Tetapi bagaimana jika pendengarnya adalah anak-anak. Mungkinkah mereka (anak-anak) mampu membandingkan cerita yang telah dia miliki dengan pengalaman hidupnya? Sangat mungkin, hanya saja langkah-langkah atau cara “mengunyahnya” berbeda dengan pendengar cerita di kalangan orang tua / dewasa. Dengan memiliki cerita itu, anak sebenarnya memasukkan dalam-dalam cerita itu ke lubuk hati. Sebagai contoh kita bisa melihat pengalaman diri kita sendiri, cerita manakah yang masih bisa kita ingat sampai sekarang, ketika cerita itu kita dapatkan saat kita masih anak-anak dulu? Sadar atau tidak, cerita itu sebenarnya telah turut membentuk sikap kita. Bagaimana orang tua, guru kita dulu memberikan cerita-cerita rakyat, cerita binatang, cerita kehidupan bahkan cerita Kitab Suci sekalipun. Kata per katanya mungkin kita sudah tidak ingat lagi, tetapi alur cerita, tokoh-tokohnya, kejadiannya pastilah masih bisa kita ingat dengan baik. Bahkan “suasana” ketika orang tua kita dulu bercerita. Semua itu masih kita ingat dengan baik.
Meskipun demikian kita sering tergoda untuk menyampaikan wejangan-wejangan kepada anak-anak setelah cerita disampaikan. Kita menganggap bahwa anak tidak tahu sama sekali “makna/pesan” dari cerita itu. Maka kita merasa perlu menekankan pesannya. Jadi sebenarnya kita sendirilah yang merasa khawatir, seolah-olah anak tidak tahu sama sekali pesannya. Atas nama khawatir inilah kita terus memaksakan kehendak untuk “menjejalkan” suapan rumusan-rumusan pesan-pesan nasihat. Padahal cara ini sebenarnya justru melemahkan kreativitas anak untuk bersikap kritis terhadap realitas hidupnya. Anak biasa dituntun, dibimbing hingga sangat tergantung pada “pencerita”.

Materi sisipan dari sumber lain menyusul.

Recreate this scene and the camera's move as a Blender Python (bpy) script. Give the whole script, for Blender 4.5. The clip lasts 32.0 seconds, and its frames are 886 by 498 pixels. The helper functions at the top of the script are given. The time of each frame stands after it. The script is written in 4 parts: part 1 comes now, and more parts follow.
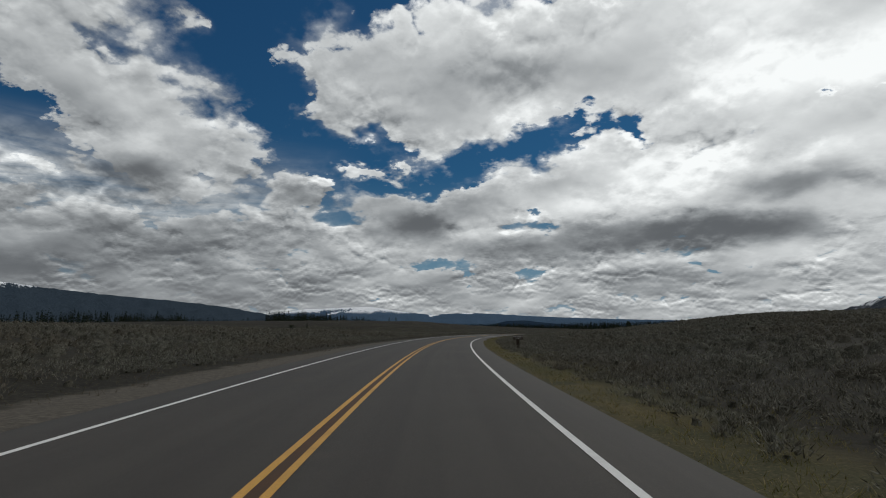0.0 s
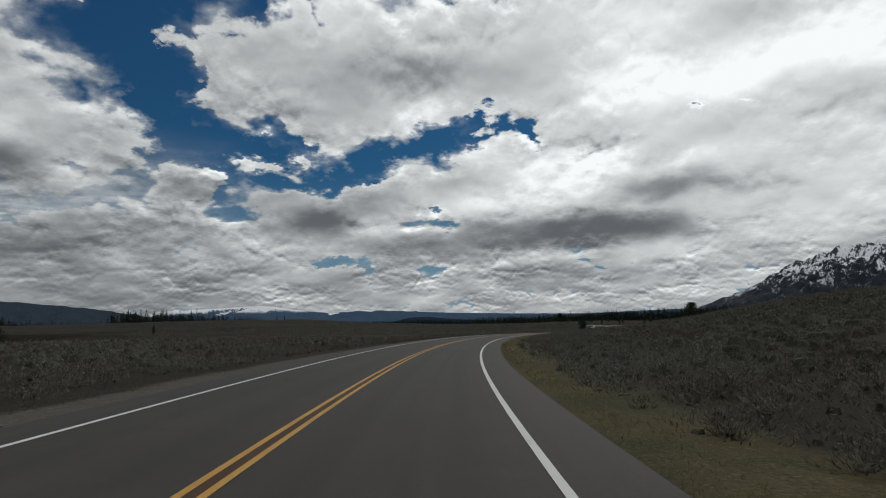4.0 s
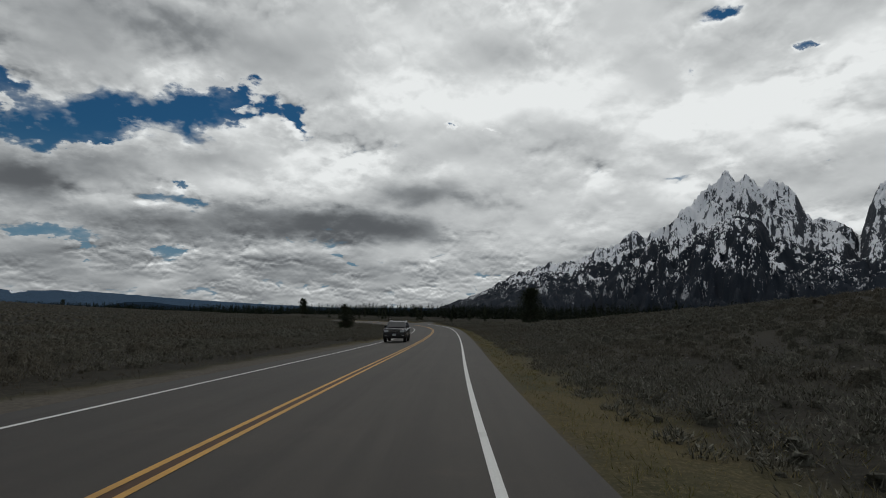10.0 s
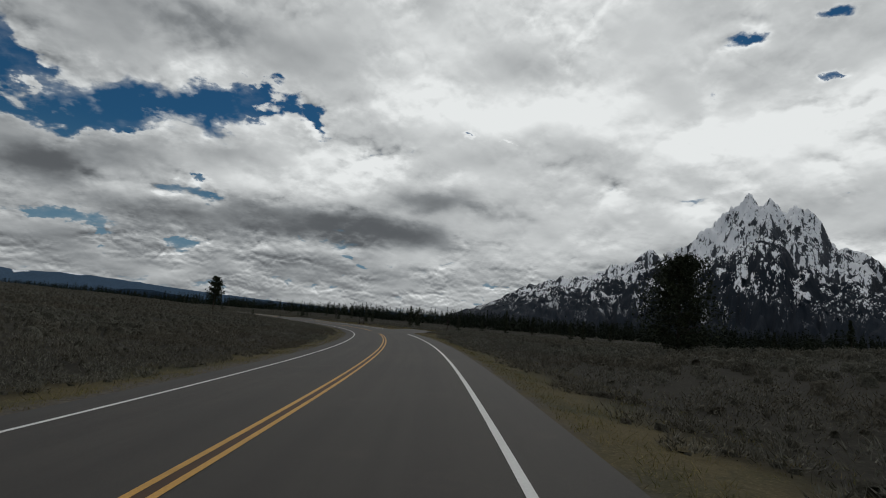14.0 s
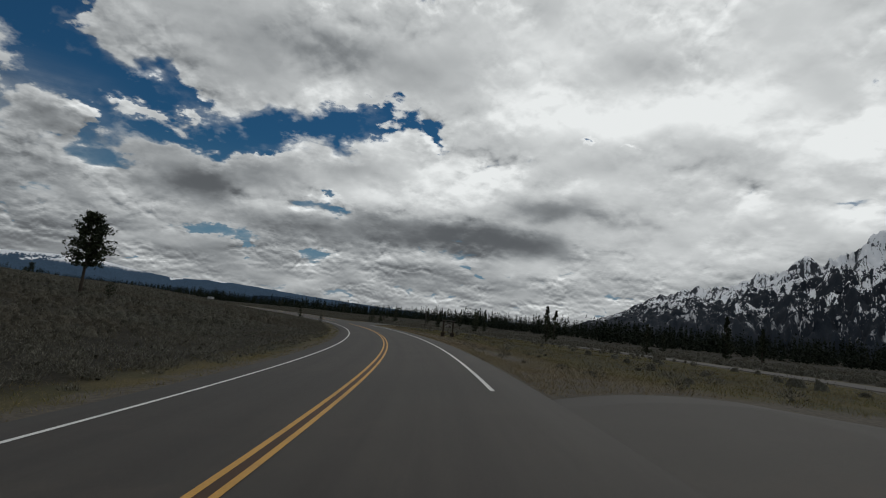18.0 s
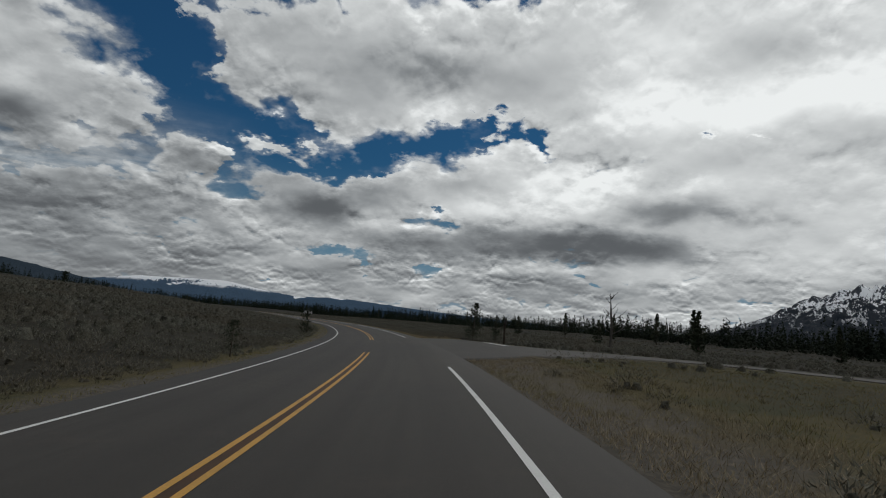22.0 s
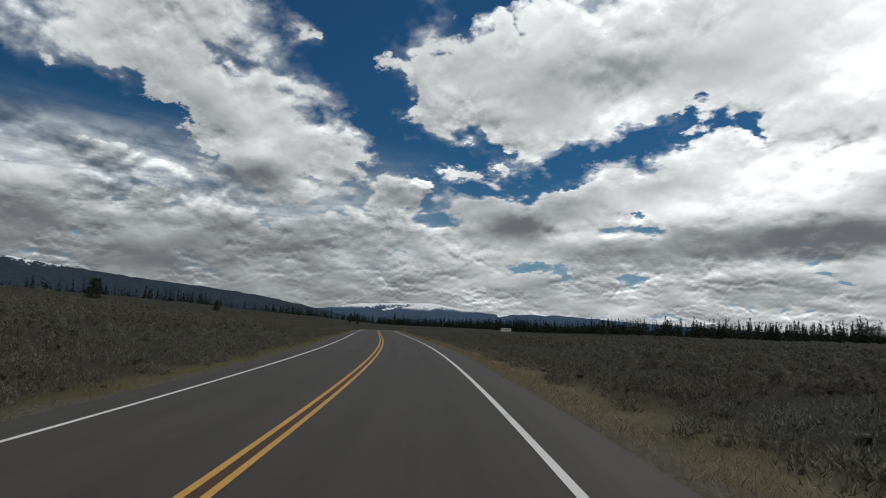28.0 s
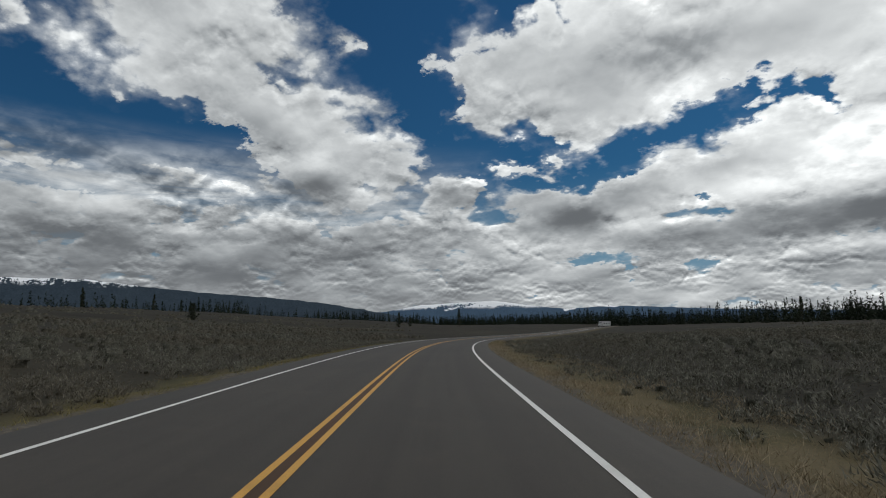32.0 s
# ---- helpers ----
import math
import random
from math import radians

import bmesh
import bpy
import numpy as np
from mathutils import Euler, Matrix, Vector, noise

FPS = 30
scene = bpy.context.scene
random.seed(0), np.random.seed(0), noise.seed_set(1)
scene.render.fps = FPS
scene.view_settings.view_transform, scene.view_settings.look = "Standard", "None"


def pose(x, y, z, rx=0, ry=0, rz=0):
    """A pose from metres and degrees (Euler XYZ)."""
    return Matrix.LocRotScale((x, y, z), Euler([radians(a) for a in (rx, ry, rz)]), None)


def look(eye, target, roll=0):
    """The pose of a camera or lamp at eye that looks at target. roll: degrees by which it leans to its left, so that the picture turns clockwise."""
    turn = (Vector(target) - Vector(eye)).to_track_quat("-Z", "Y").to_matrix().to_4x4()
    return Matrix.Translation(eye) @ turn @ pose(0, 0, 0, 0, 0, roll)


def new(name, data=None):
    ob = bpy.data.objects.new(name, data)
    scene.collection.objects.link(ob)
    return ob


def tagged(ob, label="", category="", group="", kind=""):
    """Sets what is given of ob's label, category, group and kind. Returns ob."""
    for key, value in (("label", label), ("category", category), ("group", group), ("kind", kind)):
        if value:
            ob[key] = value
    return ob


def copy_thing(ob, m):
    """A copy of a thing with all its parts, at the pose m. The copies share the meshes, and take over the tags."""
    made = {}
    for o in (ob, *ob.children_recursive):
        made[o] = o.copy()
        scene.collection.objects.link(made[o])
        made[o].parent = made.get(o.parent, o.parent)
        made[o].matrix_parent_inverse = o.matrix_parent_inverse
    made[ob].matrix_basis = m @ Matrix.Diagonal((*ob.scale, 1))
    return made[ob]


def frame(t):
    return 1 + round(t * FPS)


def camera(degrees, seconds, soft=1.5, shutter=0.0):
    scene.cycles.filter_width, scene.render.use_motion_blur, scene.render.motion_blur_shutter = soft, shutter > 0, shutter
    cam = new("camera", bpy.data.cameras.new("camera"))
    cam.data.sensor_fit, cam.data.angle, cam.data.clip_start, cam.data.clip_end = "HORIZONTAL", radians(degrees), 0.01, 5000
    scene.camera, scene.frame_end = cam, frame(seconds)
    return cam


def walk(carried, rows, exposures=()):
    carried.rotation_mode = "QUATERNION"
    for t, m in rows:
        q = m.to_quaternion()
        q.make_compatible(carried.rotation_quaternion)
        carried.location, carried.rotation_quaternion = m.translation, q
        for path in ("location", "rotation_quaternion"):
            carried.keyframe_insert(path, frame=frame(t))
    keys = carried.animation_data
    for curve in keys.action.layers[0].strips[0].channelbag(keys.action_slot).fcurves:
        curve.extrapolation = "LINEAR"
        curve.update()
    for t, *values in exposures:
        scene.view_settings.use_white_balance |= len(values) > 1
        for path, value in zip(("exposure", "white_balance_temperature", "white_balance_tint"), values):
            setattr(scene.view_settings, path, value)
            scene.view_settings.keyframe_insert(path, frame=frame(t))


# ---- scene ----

Maka langkah yang bijaksana setelah kita bercerita sebaiknya adalah menanyakan kembali apa yang telah mereka dengar dari cerita tadi: tokoh mana yang jahat, baik, bengal (mengenai tabiatnya)? Wujud atau bukti sikap tokoh yang jahat dan baik itu apa? Tokoh mana yang dipilih? Mengapa memilih tokoh itu? Dan seterusnya. Dengan kata lain, pertanyaan-pertanyaan itu diajukan bukan untuk mengarahkan anak pada rumusan pesan tertentu tetapi membantu anak untuk “mengunyahkan” atau membandingkan cerita dengan hidupnya.
Barangkali kisah berikut ini dapat membantu penjelasan di atas:
Seorang murid mengeluh kepada Gurunya:
“Bapak menuturkan banyak cerita,
tetapi tidak pernah menerangkan maknanya
kepada kami.”
Jawab sang Guru:
“Bagaimana pendapatmu, Nak,
andaikata seseorang menawarkan buah kepadamu,
namun mengunyahkannya dahulu bagimu?”
Tak seorang pun dapat menemukan pengertian yang paling tepat bagi dirimu sendiri. Sang Guru pun tidak mampu.
(Anthony de Mello, Burung Berkicau, Jakarta, CLC: 1993).